2026-06-02 オックスフォード大学
<関連情報>
- https://www.ox.ac.uk/news/2026-06-02-strange-winds-reveal-strongest-hints-yet-of-magnetic-activity-in-exoplanets
- https://www.nature.com/articles/s41550-026-02870-1
高温巨大系外惑星の磁場強度は太陽系の値と一致する Magnetic field strengths of hot giant exoplanets consistent with Solar System values
Julia V. Seidel,Vivien Parmentier,Bibiana Prinoth,Thea Hood,Nishil Mehta,Valentin De Lia,Konstantin Batygin,Tristan Guillot,Ragnar Van den Broeck,Hayley Beltz,Brian Thorsbro,Florian Debras,Daniel D. B. Koll,Thaddeus D. Komacek,Emily Rauscher,Lorenzo Pino,Matteo Brogi,Joost P. Wardenier,Jacob L. Bean,Björn Benneke,Jean-Michel L. B. Désert,Pablo Drake,Siddharth Gandhi,Mark Hammond,… Kevin B. Stevenson
Nature Astronomy Published:02 June 2026
DOI:https://doi.org/10.1038/s41550-026-02870-1
Abstract
Magnetic fields are a key factor in the evolution of planets and their atmospheres, but they are still poorly constrained for exoplanets owing to limited direct observations.
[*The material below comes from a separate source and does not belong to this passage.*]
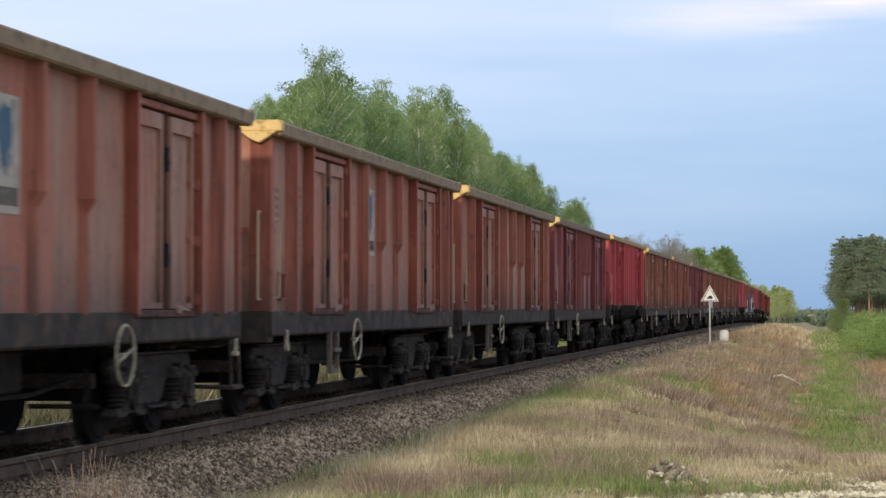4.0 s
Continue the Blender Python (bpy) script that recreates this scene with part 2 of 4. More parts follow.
def prism(bm, pts, axis, a, b):
    """Extrude a 2D outline along an axis (0 x, 1 y, 2 z); the outline's pair are the other two axes in order."""
    def at(p, h):
        c = list(p)
        c.insert(axis, h)
        return bm.verts.new(c)
    lo, hi = [at(p, a) for p in pts], [at(p, b) for p in pts]
    k = len(pts)
    bm.faces.new(lo), bm.faces.new(hi[::-1])
    for i in range(k):
        bm.faces.new((lo[i], hi[i], hi[(i + 1) % k], lo[(i + 1) % k]))


def tube(bm, p, q, r, k=8, r2=None):
    p, q = Vector(p), Vector(q)
    turn = (q - p).to_track_quat("Z", "Y")
    rings = []
    for c, rr in ((p, r), (q, r if r2 is None else r2)):
        rings.append([bm.verts.new(c + turn @ Vector((rr * math.cos(6.28319 * i / k), rr * math.sin(6.28319 * i / k), 0))) for i in range(k)])
    for i in range(k):
        j = (i + 1) % k
        bm.faces.new((rings[0][i], rings[0][j], rings[1][j], rings[1][i]))
    bm.faces.new(rings[0][::-1]), bm.faces.new(rings[1])


def turned(bm, at, prof, k=12):
    """A body of revolution about the upright through at; prof: pairs of radius and height."""
    rows = []
    for r, z in prof:
        rows.append([bm.verts.new((at[0], at[1], z))] if r == 0 else [bm.verts.new((at[0] + r * math.cos(6.28319 * i / k), at[1] + r * math.sin(6.28319 * i / k), z)) for i in range(k)])
    for a, b in zip(rows, rows[1:]):
        for i in range(k):
            j = (i + 1) % k
            q = [a[i % len(a)], a[j % len(a)], b[j % len(b)], b[i % len(b)]]
            bm.faces.new(list(dict.fromkeys(q)))


def bent(bm, pts, r, k=6):
    for a, b in zip(pts, pts[1:]):
        tube(bm, a, b, r, k)


def ring(bm, c, R, r, k=20, j=6):
    """A torus in the y-z plane."""
    vs = []
    for i in range(k):
        a = 6.28319 * i / k
        row = []
        for h in range(j):
            b = 6.28319 * h / j
            rr = R + r * math.cos(b)
            row.append(bm.verts.new((c[0] + r * math.sin(b), c[1] + rr * math.cos(a), c[2] + rr * math.sin(a))))
        vs.append(row)
    for i in range(k):
        for h in range(j):
            bm.faces.new((vs[i][h], vs[(i + 1) % k][h], vs[(i + 1) % k][(h + 1) % j], vs[i][(h + 1) % j]))


def mesh(key, make, bevel=0.0, smooth=False):
    """One mesh for each key, made by make(bm)."""
    if key not in MESHES:
        bm = bmesh.new()
        make(bm)
        bmesh.ops.recalc_face_normals(bm, faces=bm.faces)
        if bevel:
            bmesh.ops.bevel(bm, geom=[e for e in bm.edges if e.calc_face_angle(0) > 0.6], offset=bevel, segments=1, affect="EDGES")
        me = bpy.data.meshes.new(str(key).split("|")[0])
        bm.to_mesh(me)
        bm.free()
        me.materials.append(None)
        if smooth:
            for p in me.polygons:
                p.use_smooth = True
        MESHES[key] = me
    return MESHES[key]


def part(name, me, material, parent, label="", at=None):
    """Link a mesh as one object under a thing or a part, with a material of its own."""
    ob = new(name, me)
    ob.material_slots[0].link = "OBJECT"
    ob.material_slots[0].material = material
    ob.parent = parent
    if at is not None:
        ob.matrix_basis = at
    if label:
        tagged(ob, label)
    return ob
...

Ultra-hot Jupiters provide a new avenue to probe magnetic effects, as the circulation of their highly ionized atmospheres could be directly sensitive to the atmospheric magnetic field. However, it remains unclear whether the impact of these magnetic effects can be observed directly and used to constrain the magnetic field strength. With high spectral resolution observations targeting the planetary iron lines, we measure the Doppler shift and thus the wind speed of seven transiting ultra-hot Jupiters. Here we find a clear decrease of wind speed with increasing planetary temperature, which is a trend inconsistent with purely hydrodynamic mechanisms but naturally reproduced by magnetic drag. From this relationship, we estimate the possible strength of magnetic fields of hot giant planets to at most a few gauss, which is comparable with the Jovian equatorial field. Our results support the idea that magnetic fields affect the atmospheric circulation of ultra-hot Jupiters and could provide a crucial benchmark for scaling laws used to predict magnetic fields in exoplanets, from hot Jupiters to rocky Earths, with additional implications for future direct observations.